İran’ın tarihi Yezd kenti her yıl Muharrem ayında çeşitli dini merasimlerin büyük bir coşku ile düzenlenen kentlerinden biridir. Geçen sene Avrupa, Güneydoğu Asya ve Güney Amerika bölgelerinden çeşitli milliyetlere mensup turistler bu merasimlere katılma fırsatını buldu.
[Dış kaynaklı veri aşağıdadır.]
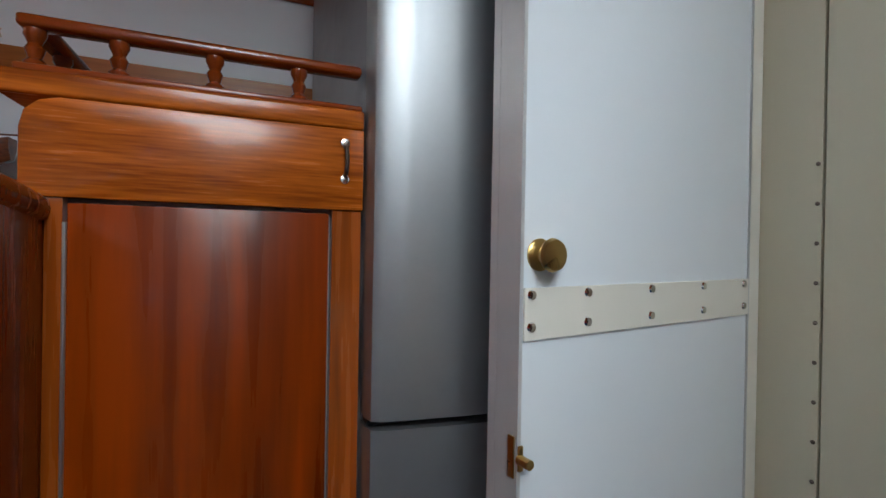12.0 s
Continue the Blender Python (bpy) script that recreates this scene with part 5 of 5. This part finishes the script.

Bu konuda yürütülen bir araştırmada, yaşları 25 ila 34 arasında değişen turistlerin %65 kadarı kendilerini dini inançları güçlü olmayan insanlar olarak tanıtırken, aynı zamanda bu merasimlerin onlarda özel bir tecrübe oluşturduğunu belirtti.

 

İslam dinini tanımak, kültür ve tarihi öğrenmek, duyguları hissetmek, dostluk ve insanların dostane davranışını tecrübe etmek, İslam’ın barış dini olduğunu öğrenmek, İran’da düzenlenen Aşura etkinliklerine katılan bazı turistlerin bu merasimlerden algılarından bazılarıydı.

Bu merasimlere katılan ve şimdiye kadar hiç bir manevi hissi tecrübe etmediklerini söyleyen bazı turistlerden başka, kimi turistler de bu merasimi izledikten sonra yeniden maneviyatı idrak ettiklerini ve kaybettikleri bu duyguya yeniden kavuştuklarını belirtiyor. Alman turist Peter de bunlardan biriydi. Peter Yezd kentinde bir Hüseyniye’de katıldığı Aşura merasimi sırasında bu etkinlikten derinden etkilendi, öyle ki o sırada yağmur yağmaya başlayınca gözyaşını tutamayan Peter şöyle dedi: hatta gökyüzü bile sizin Hüseyin’iniz için ağlamaya başladı.

Bir başka turist, merasime katılanların enerjisi bu topluluktan asla ayrılmak istemeyeceği kadar fazla olduğunu belirtti.